(Records)
——————————

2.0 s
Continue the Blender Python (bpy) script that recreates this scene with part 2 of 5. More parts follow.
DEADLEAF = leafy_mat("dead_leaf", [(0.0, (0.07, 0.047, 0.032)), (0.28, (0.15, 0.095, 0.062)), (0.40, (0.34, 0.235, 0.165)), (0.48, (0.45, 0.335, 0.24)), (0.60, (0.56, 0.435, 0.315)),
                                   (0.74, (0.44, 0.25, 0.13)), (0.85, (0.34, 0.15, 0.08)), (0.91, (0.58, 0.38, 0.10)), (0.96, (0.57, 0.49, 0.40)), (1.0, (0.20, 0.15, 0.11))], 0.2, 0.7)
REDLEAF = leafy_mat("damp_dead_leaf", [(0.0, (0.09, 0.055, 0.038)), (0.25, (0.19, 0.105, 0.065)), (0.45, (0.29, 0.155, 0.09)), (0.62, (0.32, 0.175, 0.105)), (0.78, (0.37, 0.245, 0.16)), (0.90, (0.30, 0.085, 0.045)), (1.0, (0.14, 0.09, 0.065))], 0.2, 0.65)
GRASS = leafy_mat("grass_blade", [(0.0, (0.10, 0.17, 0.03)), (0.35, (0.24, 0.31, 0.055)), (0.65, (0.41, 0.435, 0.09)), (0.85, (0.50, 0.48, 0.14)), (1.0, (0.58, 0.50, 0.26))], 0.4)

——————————

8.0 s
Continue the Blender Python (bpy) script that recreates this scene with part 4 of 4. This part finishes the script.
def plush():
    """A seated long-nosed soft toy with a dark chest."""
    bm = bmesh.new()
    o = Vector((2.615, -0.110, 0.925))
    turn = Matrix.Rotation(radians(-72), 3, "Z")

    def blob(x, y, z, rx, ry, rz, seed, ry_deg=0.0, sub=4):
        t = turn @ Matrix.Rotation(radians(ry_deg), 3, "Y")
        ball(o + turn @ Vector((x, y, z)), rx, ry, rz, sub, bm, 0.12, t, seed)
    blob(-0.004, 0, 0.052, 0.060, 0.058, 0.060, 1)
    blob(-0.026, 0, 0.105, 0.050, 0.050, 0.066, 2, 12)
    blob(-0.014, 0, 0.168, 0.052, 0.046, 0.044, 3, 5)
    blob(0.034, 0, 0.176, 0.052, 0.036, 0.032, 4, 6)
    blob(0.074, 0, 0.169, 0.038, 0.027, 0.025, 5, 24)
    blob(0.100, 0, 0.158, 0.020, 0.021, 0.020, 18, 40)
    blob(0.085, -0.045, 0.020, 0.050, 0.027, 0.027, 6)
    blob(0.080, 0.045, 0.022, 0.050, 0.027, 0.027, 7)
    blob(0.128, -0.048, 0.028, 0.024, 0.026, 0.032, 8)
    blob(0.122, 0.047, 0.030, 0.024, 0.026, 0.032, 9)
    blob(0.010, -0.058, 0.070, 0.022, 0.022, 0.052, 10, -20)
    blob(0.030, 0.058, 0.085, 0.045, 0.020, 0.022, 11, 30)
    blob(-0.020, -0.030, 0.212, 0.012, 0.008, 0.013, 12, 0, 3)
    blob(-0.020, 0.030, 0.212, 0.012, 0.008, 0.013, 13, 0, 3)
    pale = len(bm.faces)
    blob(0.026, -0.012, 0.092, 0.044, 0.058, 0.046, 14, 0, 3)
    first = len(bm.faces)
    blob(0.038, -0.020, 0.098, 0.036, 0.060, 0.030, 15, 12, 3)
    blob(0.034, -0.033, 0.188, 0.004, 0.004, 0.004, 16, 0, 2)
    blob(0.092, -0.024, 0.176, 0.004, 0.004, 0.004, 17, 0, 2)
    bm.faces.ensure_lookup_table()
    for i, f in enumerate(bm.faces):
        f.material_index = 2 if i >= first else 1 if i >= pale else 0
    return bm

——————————

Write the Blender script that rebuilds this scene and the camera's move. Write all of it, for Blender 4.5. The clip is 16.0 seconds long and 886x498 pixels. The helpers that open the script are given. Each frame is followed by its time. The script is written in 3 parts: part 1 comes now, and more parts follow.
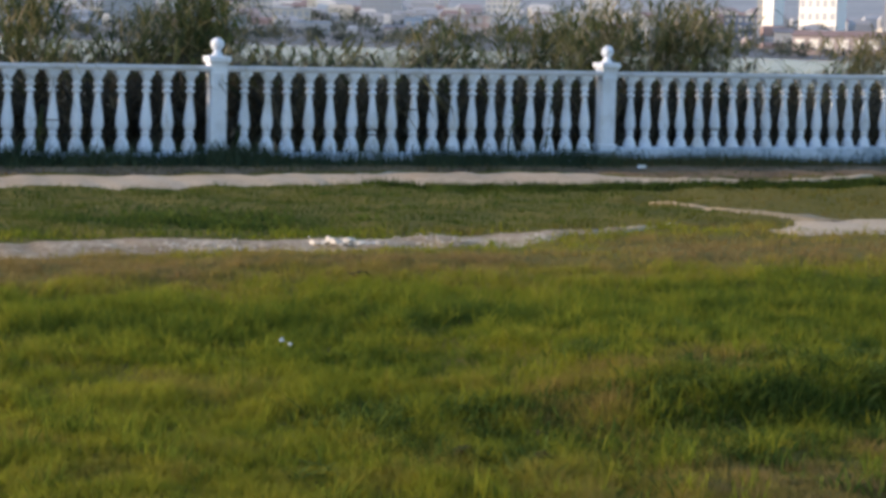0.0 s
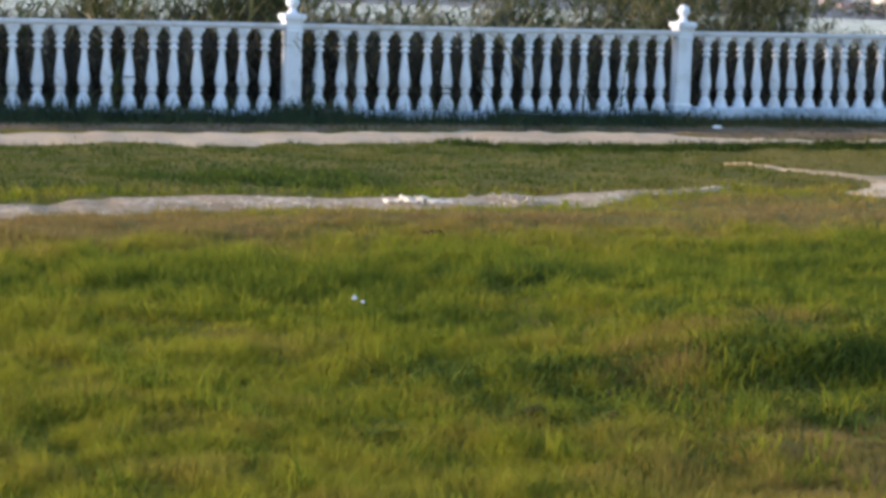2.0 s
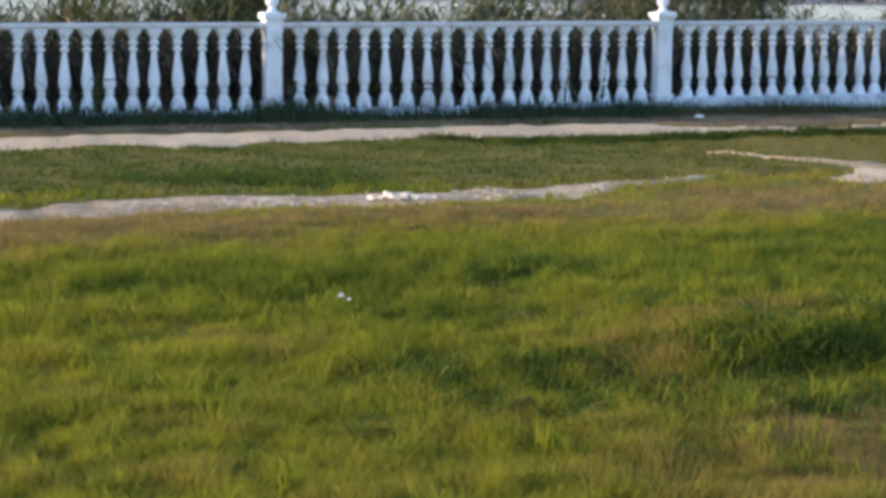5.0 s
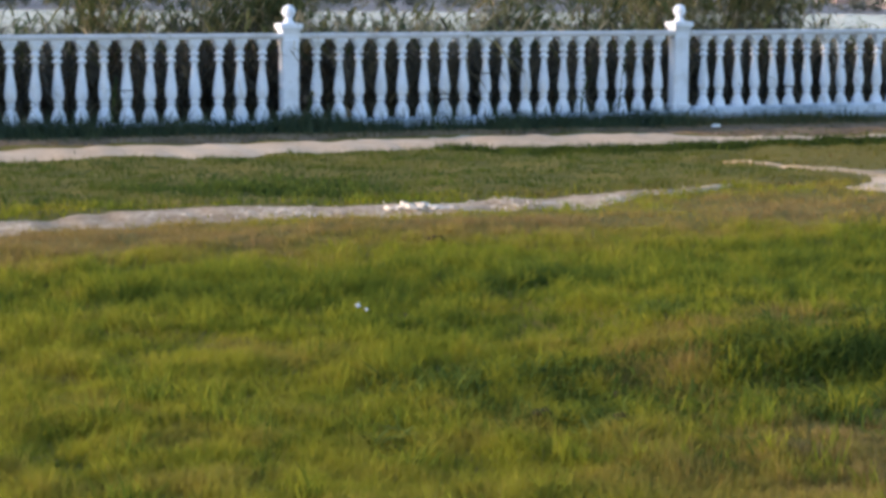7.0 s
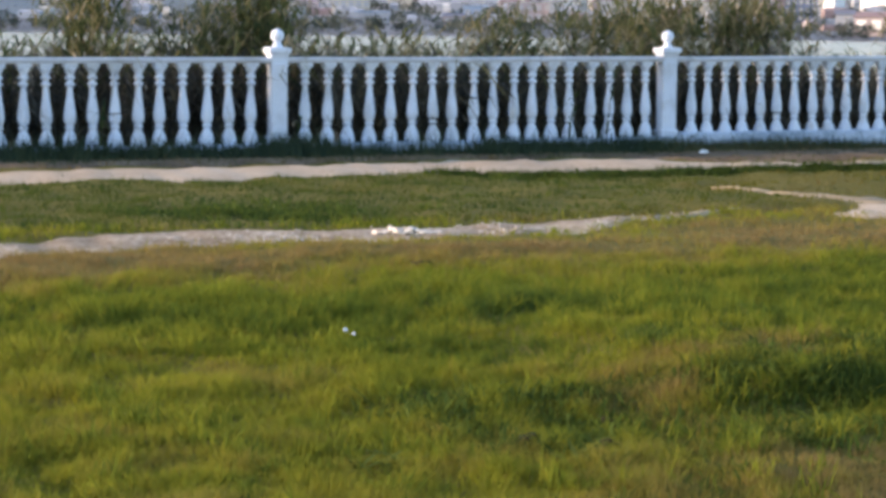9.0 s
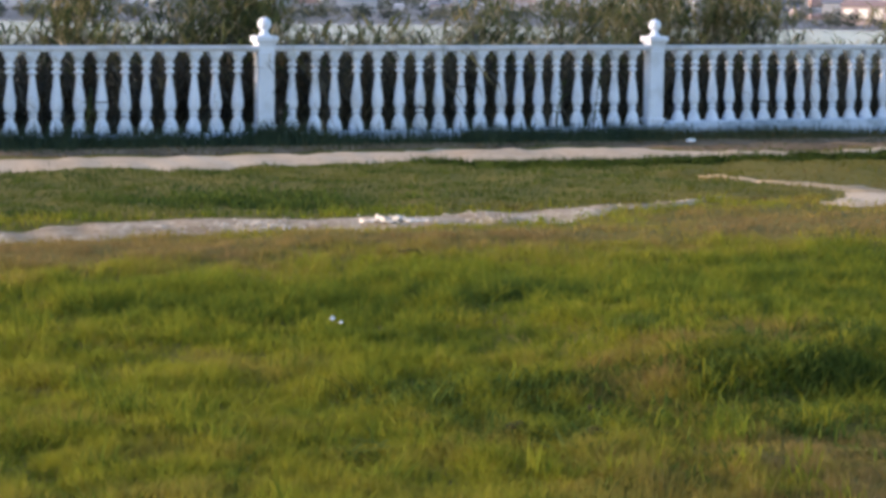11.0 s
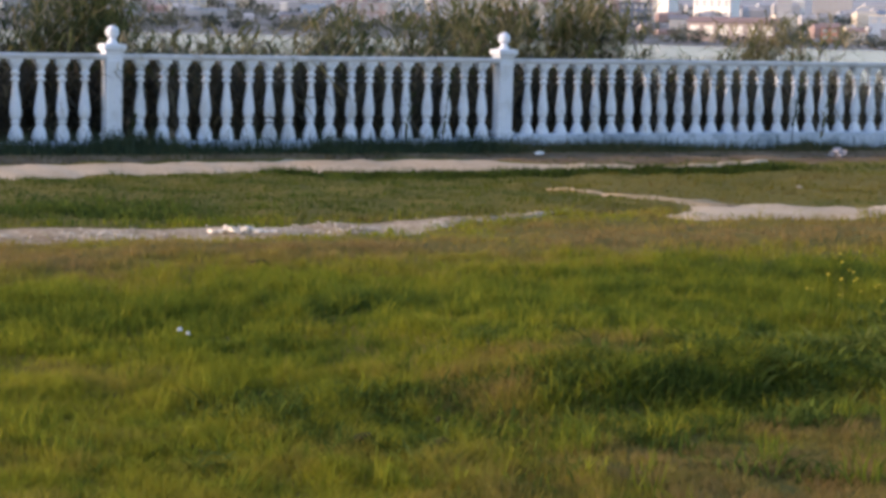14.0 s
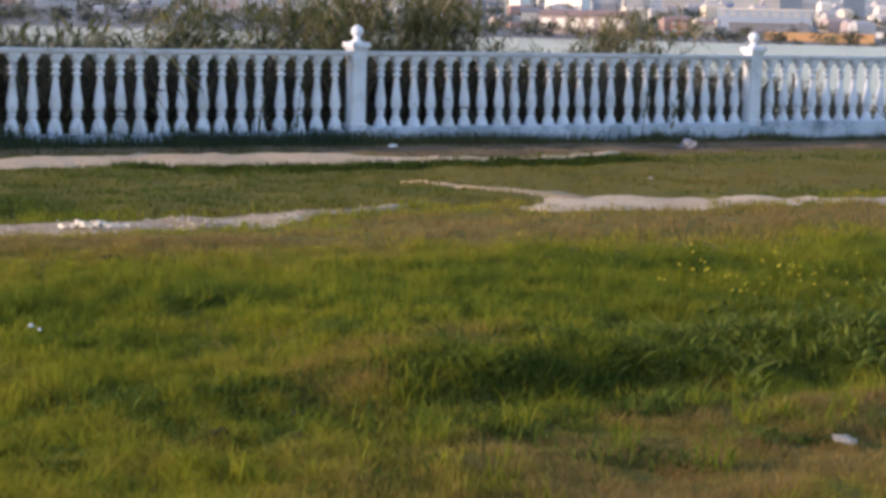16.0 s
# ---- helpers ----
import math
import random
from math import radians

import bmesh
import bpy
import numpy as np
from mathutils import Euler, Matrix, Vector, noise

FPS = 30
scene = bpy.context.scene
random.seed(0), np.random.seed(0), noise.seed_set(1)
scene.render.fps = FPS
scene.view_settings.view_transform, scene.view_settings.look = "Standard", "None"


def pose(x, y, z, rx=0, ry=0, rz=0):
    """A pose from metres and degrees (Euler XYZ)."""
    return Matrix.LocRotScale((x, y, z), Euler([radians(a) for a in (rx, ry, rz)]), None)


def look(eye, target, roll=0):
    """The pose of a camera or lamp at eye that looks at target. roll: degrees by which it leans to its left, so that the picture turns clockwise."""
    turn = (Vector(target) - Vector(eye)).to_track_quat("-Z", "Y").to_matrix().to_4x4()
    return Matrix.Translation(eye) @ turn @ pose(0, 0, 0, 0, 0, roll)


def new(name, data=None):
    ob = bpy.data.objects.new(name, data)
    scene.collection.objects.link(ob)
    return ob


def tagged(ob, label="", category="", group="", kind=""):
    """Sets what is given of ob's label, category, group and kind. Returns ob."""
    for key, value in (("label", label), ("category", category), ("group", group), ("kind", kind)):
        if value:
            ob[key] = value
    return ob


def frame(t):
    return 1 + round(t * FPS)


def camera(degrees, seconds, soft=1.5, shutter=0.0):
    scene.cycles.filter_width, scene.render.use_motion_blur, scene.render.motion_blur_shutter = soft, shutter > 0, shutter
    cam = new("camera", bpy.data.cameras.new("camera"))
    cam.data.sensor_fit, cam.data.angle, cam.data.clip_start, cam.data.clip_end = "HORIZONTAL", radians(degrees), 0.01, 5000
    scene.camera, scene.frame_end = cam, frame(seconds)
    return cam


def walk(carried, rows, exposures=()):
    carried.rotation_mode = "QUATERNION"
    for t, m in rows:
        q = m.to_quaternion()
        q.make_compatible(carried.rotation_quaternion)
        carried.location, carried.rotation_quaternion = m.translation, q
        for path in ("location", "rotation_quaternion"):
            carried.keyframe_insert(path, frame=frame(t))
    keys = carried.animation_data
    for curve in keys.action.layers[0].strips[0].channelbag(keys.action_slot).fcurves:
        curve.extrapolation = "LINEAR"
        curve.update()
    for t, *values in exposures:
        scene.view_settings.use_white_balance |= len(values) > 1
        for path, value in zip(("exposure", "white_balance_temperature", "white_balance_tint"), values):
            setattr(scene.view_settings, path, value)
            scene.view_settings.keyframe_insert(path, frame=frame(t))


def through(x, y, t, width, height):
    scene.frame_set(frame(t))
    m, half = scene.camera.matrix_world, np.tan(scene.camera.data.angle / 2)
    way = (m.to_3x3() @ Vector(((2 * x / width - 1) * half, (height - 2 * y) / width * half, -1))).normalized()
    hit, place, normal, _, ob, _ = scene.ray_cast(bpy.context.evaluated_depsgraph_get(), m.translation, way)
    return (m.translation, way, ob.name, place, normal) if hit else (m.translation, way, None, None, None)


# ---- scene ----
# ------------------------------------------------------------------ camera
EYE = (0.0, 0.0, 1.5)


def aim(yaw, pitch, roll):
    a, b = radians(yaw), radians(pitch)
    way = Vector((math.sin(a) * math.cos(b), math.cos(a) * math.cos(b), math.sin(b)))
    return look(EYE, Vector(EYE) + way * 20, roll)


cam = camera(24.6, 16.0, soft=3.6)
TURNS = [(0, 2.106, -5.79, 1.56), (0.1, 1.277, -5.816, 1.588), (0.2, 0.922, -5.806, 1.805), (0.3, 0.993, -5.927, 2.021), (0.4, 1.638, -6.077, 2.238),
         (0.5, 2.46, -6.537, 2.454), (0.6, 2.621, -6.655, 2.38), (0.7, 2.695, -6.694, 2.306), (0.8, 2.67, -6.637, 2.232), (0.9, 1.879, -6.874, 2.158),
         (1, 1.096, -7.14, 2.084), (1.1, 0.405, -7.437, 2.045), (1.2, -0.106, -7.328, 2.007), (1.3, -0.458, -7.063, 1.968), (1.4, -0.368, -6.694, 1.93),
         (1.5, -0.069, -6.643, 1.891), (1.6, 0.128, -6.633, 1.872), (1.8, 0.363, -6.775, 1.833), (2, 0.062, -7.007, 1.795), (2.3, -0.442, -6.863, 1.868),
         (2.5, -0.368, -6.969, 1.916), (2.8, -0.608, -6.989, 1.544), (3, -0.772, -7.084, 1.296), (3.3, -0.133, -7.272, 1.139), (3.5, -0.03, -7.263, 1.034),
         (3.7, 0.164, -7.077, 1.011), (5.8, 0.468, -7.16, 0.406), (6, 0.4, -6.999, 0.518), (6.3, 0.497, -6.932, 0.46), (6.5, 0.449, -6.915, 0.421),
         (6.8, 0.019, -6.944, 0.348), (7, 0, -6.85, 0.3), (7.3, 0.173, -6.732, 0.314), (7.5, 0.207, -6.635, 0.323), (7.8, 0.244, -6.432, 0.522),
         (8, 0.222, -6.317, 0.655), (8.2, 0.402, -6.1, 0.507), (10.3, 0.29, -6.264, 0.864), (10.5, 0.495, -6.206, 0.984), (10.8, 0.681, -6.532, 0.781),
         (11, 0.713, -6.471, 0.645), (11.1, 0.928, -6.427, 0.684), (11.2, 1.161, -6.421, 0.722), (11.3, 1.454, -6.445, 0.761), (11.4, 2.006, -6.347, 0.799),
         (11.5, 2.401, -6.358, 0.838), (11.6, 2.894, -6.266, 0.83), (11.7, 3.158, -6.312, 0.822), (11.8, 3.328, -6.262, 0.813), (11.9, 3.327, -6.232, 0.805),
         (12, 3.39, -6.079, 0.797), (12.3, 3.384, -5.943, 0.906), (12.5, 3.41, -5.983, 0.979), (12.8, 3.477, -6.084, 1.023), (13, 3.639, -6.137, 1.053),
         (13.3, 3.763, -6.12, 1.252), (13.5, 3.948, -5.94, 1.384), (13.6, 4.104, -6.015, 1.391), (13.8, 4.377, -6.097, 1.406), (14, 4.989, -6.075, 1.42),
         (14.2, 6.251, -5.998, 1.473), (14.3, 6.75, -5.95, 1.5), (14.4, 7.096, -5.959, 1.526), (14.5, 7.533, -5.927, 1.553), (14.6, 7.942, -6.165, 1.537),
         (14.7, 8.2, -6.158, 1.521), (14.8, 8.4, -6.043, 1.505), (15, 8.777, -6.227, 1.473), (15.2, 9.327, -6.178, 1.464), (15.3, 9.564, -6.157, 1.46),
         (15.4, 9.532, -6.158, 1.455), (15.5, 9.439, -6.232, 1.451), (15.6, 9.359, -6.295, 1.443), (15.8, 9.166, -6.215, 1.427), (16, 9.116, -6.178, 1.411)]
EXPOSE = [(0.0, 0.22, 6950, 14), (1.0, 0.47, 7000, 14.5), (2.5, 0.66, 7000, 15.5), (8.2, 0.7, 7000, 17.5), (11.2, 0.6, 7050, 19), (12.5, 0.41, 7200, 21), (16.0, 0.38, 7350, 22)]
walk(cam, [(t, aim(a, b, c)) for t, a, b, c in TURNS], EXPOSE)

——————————

Set exercise:
Go through the records and gather the lines that hold "objects".

Written answer:
    ob = bpy.data.objects.new(name, data)
    scene.collection.objects.link(ob)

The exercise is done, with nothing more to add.